Data:
※
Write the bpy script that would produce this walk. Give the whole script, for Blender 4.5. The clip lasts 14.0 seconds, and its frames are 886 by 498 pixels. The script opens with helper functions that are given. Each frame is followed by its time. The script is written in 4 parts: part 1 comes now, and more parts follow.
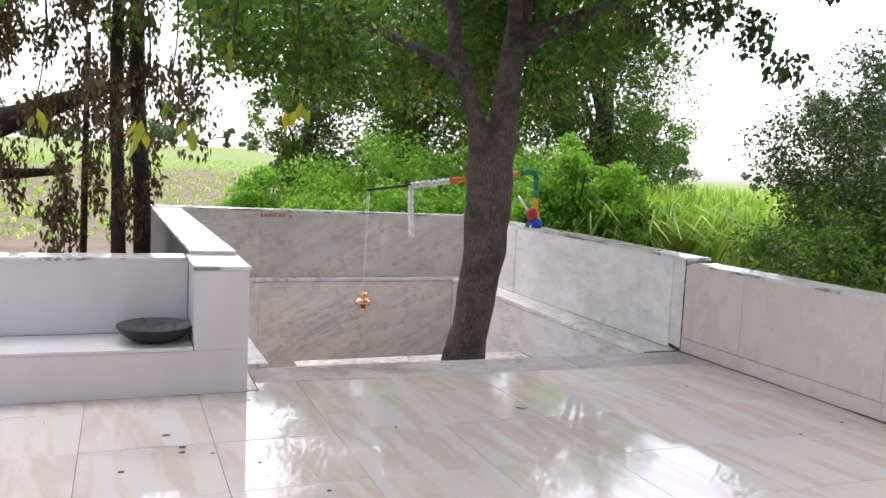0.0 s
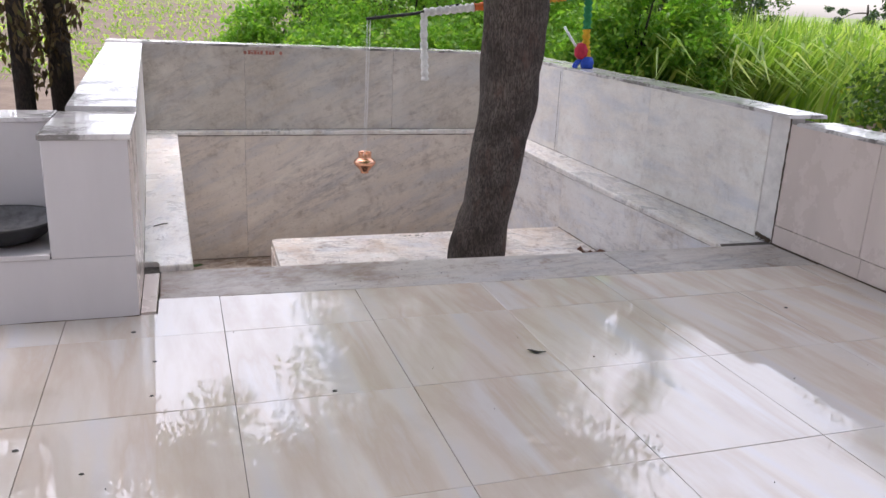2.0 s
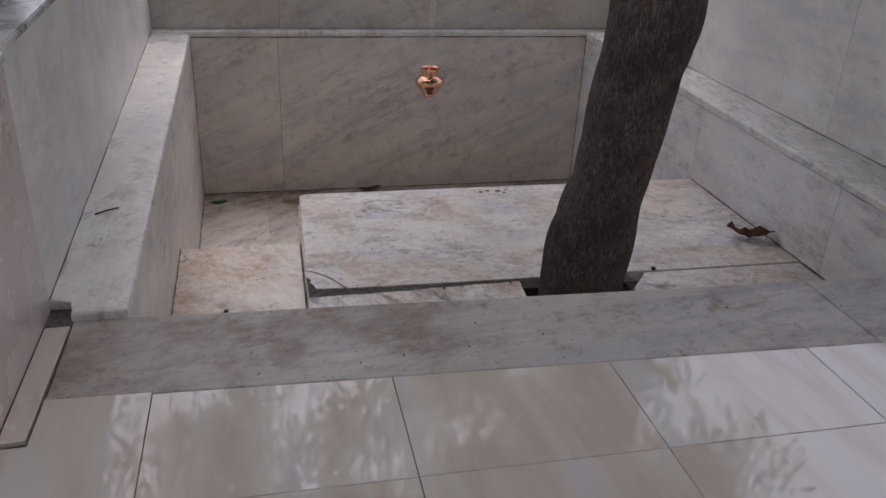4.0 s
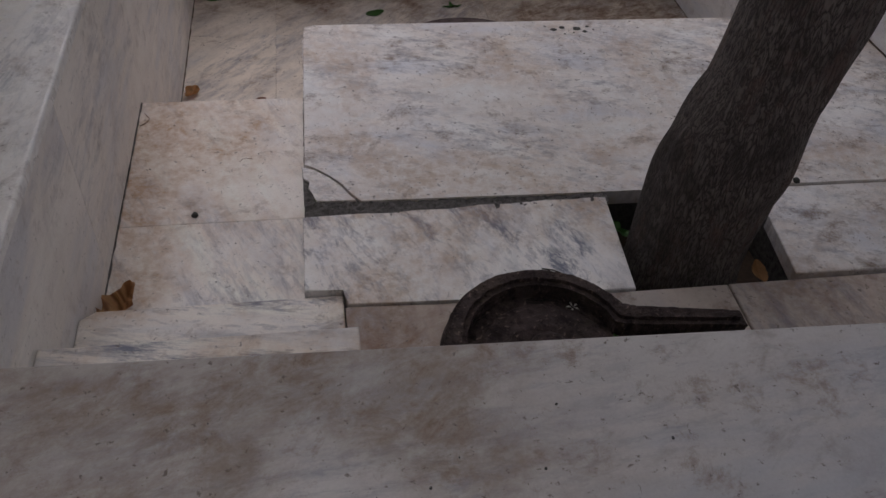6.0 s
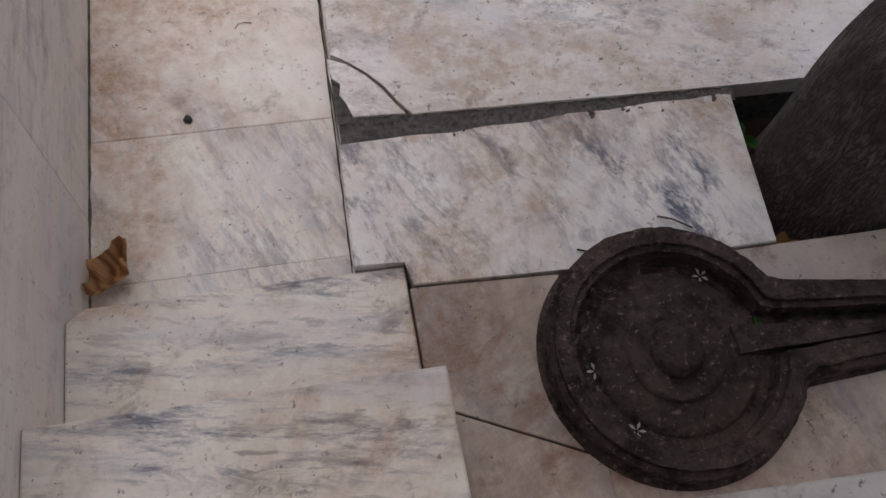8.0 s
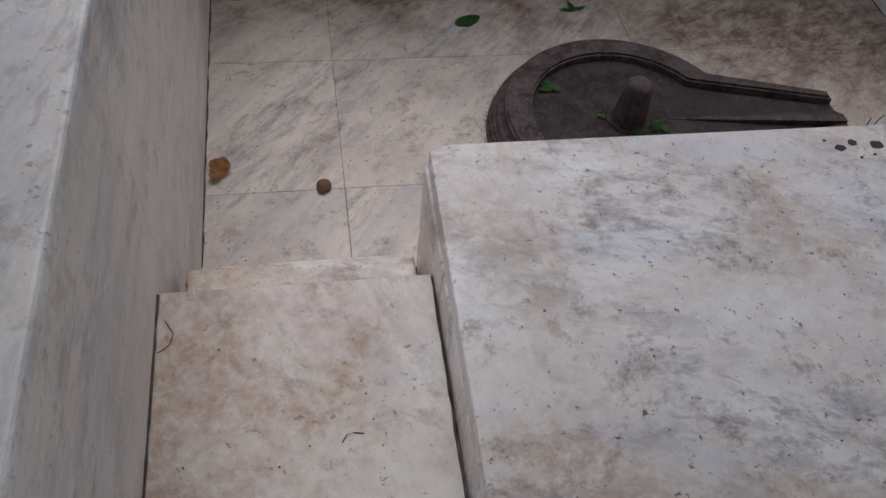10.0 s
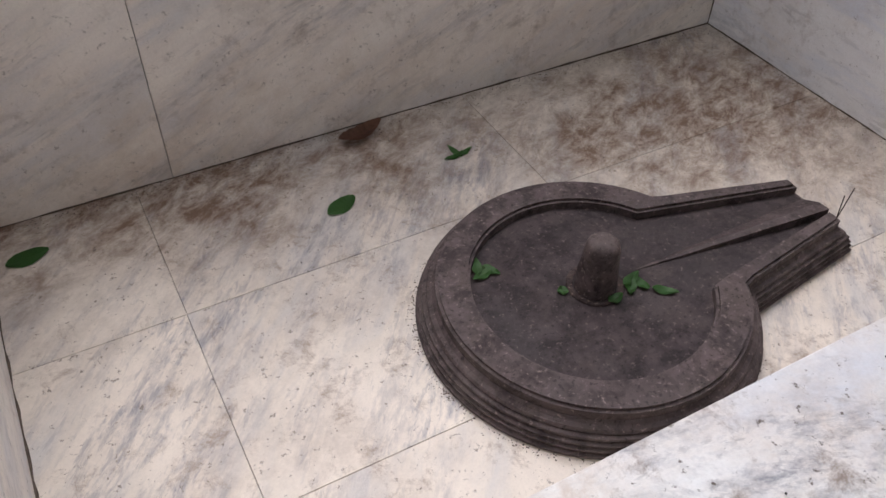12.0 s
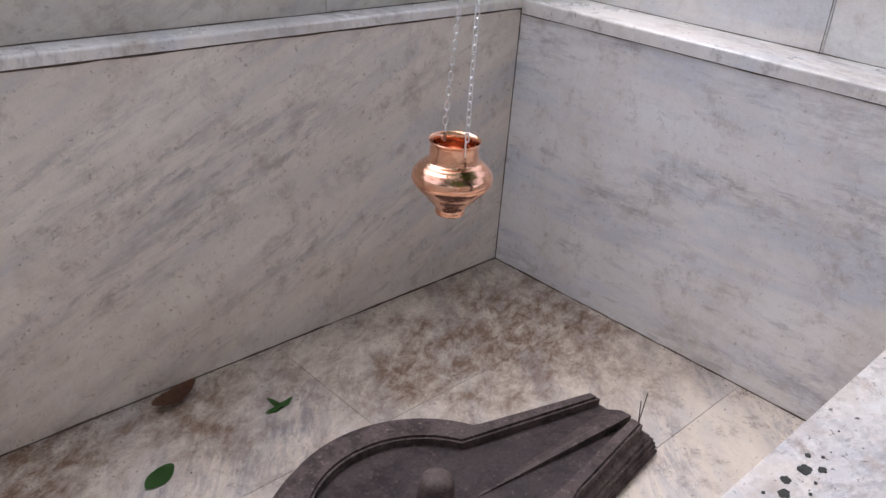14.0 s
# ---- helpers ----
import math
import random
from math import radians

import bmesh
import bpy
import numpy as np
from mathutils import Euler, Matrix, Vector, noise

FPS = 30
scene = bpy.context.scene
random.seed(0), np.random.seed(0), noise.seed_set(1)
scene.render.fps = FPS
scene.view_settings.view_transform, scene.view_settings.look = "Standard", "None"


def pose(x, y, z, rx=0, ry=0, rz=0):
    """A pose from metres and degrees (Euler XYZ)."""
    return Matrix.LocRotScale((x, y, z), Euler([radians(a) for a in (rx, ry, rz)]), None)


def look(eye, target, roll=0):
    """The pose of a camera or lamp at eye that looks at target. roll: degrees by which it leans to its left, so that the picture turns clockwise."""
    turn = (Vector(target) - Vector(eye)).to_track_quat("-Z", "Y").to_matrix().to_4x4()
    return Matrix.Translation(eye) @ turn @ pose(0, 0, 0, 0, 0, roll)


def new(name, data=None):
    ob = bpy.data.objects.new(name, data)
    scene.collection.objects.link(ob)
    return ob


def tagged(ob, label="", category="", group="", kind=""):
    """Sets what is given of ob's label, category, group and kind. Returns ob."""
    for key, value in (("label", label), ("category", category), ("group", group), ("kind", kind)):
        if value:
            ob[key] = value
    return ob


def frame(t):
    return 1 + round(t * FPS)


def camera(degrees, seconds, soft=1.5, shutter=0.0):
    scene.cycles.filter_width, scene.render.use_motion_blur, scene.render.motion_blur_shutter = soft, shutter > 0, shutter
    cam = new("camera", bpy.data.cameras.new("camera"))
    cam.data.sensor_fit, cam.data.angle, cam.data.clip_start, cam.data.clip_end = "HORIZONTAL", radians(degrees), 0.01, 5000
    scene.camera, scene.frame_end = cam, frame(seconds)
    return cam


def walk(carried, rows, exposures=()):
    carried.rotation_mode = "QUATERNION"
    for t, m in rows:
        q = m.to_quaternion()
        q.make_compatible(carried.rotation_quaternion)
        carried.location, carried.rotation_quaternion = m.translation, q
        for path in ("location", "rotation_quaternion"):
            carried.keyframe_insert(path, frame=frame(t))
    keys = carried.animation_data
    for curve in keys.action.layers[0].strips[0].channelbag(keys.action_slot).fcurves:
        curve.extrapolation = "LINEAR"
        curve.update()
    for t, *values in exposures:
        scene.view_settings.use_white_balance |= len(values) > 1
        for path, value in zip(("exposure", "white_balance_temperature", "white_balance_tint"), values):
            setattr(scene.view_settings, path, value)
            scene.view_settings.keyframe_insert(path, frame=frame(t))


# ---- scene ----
cam = camera(57.2, 14.0)
PATH = [
    (0, (-1.05, -5.038, 1.384), (-0.309, -3.19, 1.189), 2.7),
    (0.5, (-0.801, -4.709, 1.376), (0.027, -2.913, 1.082), 2.0),
    (1, (-0.501, -4.394, 1.37), (0.238, -2.579, 0.967), 1.2),
    (1.5, (-0.304, -3.953, 1.31), (0.385, -2.141, 0.817), 2.9),
    (2, (-0.129, -3.55, 1.31), (0.472, -1.734, 0.723), 2.6),
    (2.5, (0.067, -3.113, 1.318), (0.563, -1.307, 0.618), 3.2),
    (3, (0.175, -2.656, 1.316), (0.65, -0.87, 0.553), 4.2),
    (3.2, (0.224, -2.489, 1.313), (0.692, -0.71, 0.529), 3.4),
    (5.4, (0.489, -0.891, 1.162), (0.801, 0.673, -0.046), 4.3),
    (5.5, (0.514, -0.855, 1.166), (0.808, 0.684, -0.077), 4.1),
    (6, (0.512, -0.592, 1.163), (0.803, 0.826, -0.217), 4.6),
    (6.5, (0.519, -0.359, 1.136), (0.806, 0.924, -0.372), 5.4),
    (7, (0.532, -0.125, 1.115), (0.807, 0.949, -0.55), 7.4),
    (7.5, (0.474, 0.082, 1.078), (0.747, 0.977, -0.69), 9.6),
    (8, (0.405, 0.248, 1.078), (0.682, 1.087, -0.717), 9.0),
    (8.5, (0.402, 0.404, 1.031), (0.638, 1.308, -0.738), 8.5),
    (9, (0.381, 0.601, 1.027), (0.592, 1.684, -0.641), 7.3),
    (9.2, (0.332, 0.677, 1.006), (0.584, 1.79, -0.637), 8.6),
    (11.5, (0.167, 1.84, 0.592), (0.637, 3.17, -0.826), 0.7),
    (12, (0.2, 1.982, 0.57), (0.906, 3.233, -0.821), 1.5),
    (12.5, (0.153, 2.01, 0.584), (1.163, 3.213, -0.655), 1.2),
    (13, (0.132, 1.991, 0.614), (1.275, 3.231, -0.46), 2.8),
    (13.3, (0.13, 1.991, 0.637), (1.322, 3.24, -0.372), 3.3),
    (13.5, (0.138, 1.985, 0.636), (1.357, 3.247, -0.325), 3.7),
    (14, (0.136, 1.977, 0.638), (1.396, 3.236, -0.27), 4.2),
]
walk(cam, [(t, look(eye, target, roll)) for t, eye, target, roll in PATH],
     [(0, 1.55, 6400, 17), (1.5, 1.46, 6400, 19), (3.2, 0.8, 6350, 21), (5.3, -0.2, 6400, 21), (6.5, 0.0, 6400, 21), (7.5, 0.36, 6500, 21), (8.5, 0.5, 6500, 21), (9.0, 0.02, 6550, 21), (9.2, 0.0, 6450, 20), (11.3, 0.65, 6050, 16), (12.0, 1.08, 6250, 17), (12.5, 1.52, 6330, 18), (14, 1.25, 6150, 19)])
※
Written problem: Extract the full listing above verbatim; pictures are to be left out of the copy.

Exercise output:
Write the bpy script that would produce this walk. Give the whole script, for Blender 4.5. The clip lasts 14.0 seconds, and its frames are 886 by 498 pixels. The script opens with helper functions that are given. Each frame is followed by its time. The script is written in 4 parts: part 1 comes now, and more parts follow.
0.0 s
2.0 s
4.0 s
6.0 s
8.0 s
10.0 s
12.0 s
14.0 s
# ---- helpers ----
import math
import random
from math import radians

import bmesh
import bpy
import numpy as np
from mathutils import Euler, Matrix, Vector, noise

FPS = 30
scene = bpy.context.scene
random.seed(0), np.random.seed(0), noise.seed_set(1)
scene.render.fps = FPS
scene.view_settings.view_transform, scene.view_settings.look = "Standard", "None"


def pose(x, y, z, rx=0, ry=0, rz=0):
    """A pose from metres and degrees (Euler XYZ)."""
    return Matrix.LocRotScale((x, y, z), Euler([radians(a) for a in (rx, ry, rz)]), None)


def look(eye, target, roll=0):
    """The pose of a camera or lamp at eye that looks at target. roll: degrees by which it leans to its left, so that the picture turns clockwise."""
    turn = (Vector(target) - Vector(eye)).to_track_quat("-Z", "Y").to_matrix().to_4x4()
    return Matrix.Translation(eye) @ turn @ pose(0, 0, 0, 0, 0, roll)


def new(name, data=None):
    ob = bpy.data.objects.new(name, data)
    scene.collection.objects.link(ob)
    return ob


def tagged(ob, label="", category="", group="", kind=""):
    """Sets what is given of ob's label, category, group and kind. Returns ob."""
    for key, value in (("label", label), ("category", category), ("group", group), ("kind", kind)):
        if value:
            ob[key] = value
    return ob


def frame(t):
    return 1 + round(t * FPS)


def camera(degrees, seconds, soft=1.5, shutter=0.0):
    scene.cycles.filter_width, scene.render.use_motion_blur, scene.render.motion_blur_shutter = soft, shutter > 0, shutter
    cam = new("camera", bpy.data.cameras.new("camera"))
    cam.data.sensor_fit, cam.data.angle, cam.data.clip_start, cam.data.clip_end = "HORIZONTAL", radians(degrees), 0.01, 5000
    scene.camera, scene.frame_end = cam, frame(seconds)
    return cam


def walk(carried, rows, exposures=()):
    carried.rotation_mode = "QUATERNION"
    for t, m in rows:
        q = m.to_quaternion()
        q.make_compatible(carried.rotation_quaternion)
        carried.location, carried.rotation_quaternion = m.translation, q
        for path in ("location", "rotation_quaternion"):
            carried.keyframe_insert(path, frame=frame(t))
    keys = carried.animation_data
    for curve in keys.action.layers[0].strips[0].channelbag(keys.action_slot).fcurves:
        curve.extrapolation = "LINEAR"
        curve.update()
    for t, *values in exposures:
        scene.view_settings.use_white_balance |= len(values) > 1
        for path, value in zip(("exposure", "white_balance_temperature", "white_balance_tint"), values):
            setattr(scene.view_settings, path, value)
            scene.view_settings.keyframe_insert(path, frame=frame(t))


# ---- scene ----
cam = camera(57.2, 14.0)
PATH = [
    (0, (-1.05, -5.038, 1.384), (-0.309, -3.19, 1.189), 2.7),
    (0.5, (-0.801, -4.709, 1.376), (0.027, -2.913, 1.082), 2.0),
    (1, (-0.501, -4.394, 1.37), (0.238, -2.579, 0.967), 1.2),
    (1.5, (-0.304, -3.953, 1.31), (0.385, -2.141, 0.817), 2.9),
    (2, (-0.129, -3.55, 1.31), (0.472, -1.734, 0.723), 2.6),
    (2.5, (0.067, -3.113, 1.318), (0.563, -1.307, 0.618), 3.2),
    (3, (0.175, -2.656, 1.316), (0.65, -0.87, 0.553), 4.2),
    (3.2, (0.224, -2.489, 1.313), (0.692, -0.71, 0.529), 3.4),
    (5.4, (0.489, -0.891, 1.162), (0.801, 0.673, -0.046), 4.3),
    (5.5, (0.514, -0.855, 1.166), (0.808, 0.684, -0.077), 4.1),
    (6, (0.512, -0.592, 1.163), (0.803, 0.826, -0.217), 4.6),
    (6.5, (0.519, -0.359, 1.136), (0.806, 0.924, -0.372), 5.4),
    (7, (0.532, -0.125, 1.115), (0.807, 0.949, -0.55), 7.4),
    (7.5, (0.474, 0.082, 1.078), (0.747, 0.977, -0.69), 9.6),
    (8, (0.405, 0.248, 1.078), (0.682, 1.087, -0.717), 9.0),
    (8.5, (0.402, 0.404, 1.031), (0.638, 1.308, -0.738), 8.5),
    (9, (0.381, 0.601, 1.027), (0.592, 1.684, -0.641), 7.3),
    (9.2, (0.332, 0.677, 1.006), (0.584, 1.79, -0.637), 8.6),
    (11.5, (0.167, 1.84, 0.592), (0.637, 3.17, -0.826), 0.7),
    (12, (0.2, 1.982, 0.57), (0.906, 3.233, -0.821), 1.5),
    (12.5, (0.153, 2.01, 0.584), (1.163, 3.213, -0.655), 1.2),
    (13, (0.132, 1.991, 0.614), (1.275, 3.231, -0.46), 2.8),
    (13.3, (0.13, 1.991, 0.637), (1.322, 3.24, -0.372), 3.3),
    (13.5, (0.138, 1.985, 0.636), (1.357, 3.247, -0.325), 3.7),
    (14, (0.136, 1.977, 0.638), (1.396, 3.236, -0.27), 4.2),
]
walk(cam, [(t, look(eye, target, roll)) for t, eye, target, roll in PATH],
     [(0, 1.55, 6400, 17), (1.5, 1.46, 6400, 19), (3.2, 0.8, 6350, 21), (5.3, -0.2, 6400, 21), (6.5, 0.0, 6400, 21), (7.5, 0.36, 6500, 21), (8.5, 0.5, 6500, 21), (9.0, 0.02, 6550, 21), (9.2, 0.0, 6450, 20), (11.3, 0.65, 6050, 16), (12.0, 1.08, 6250, 17), (12.5, 1.52, 6330, 18), (14, 1.25, 6150, 19)])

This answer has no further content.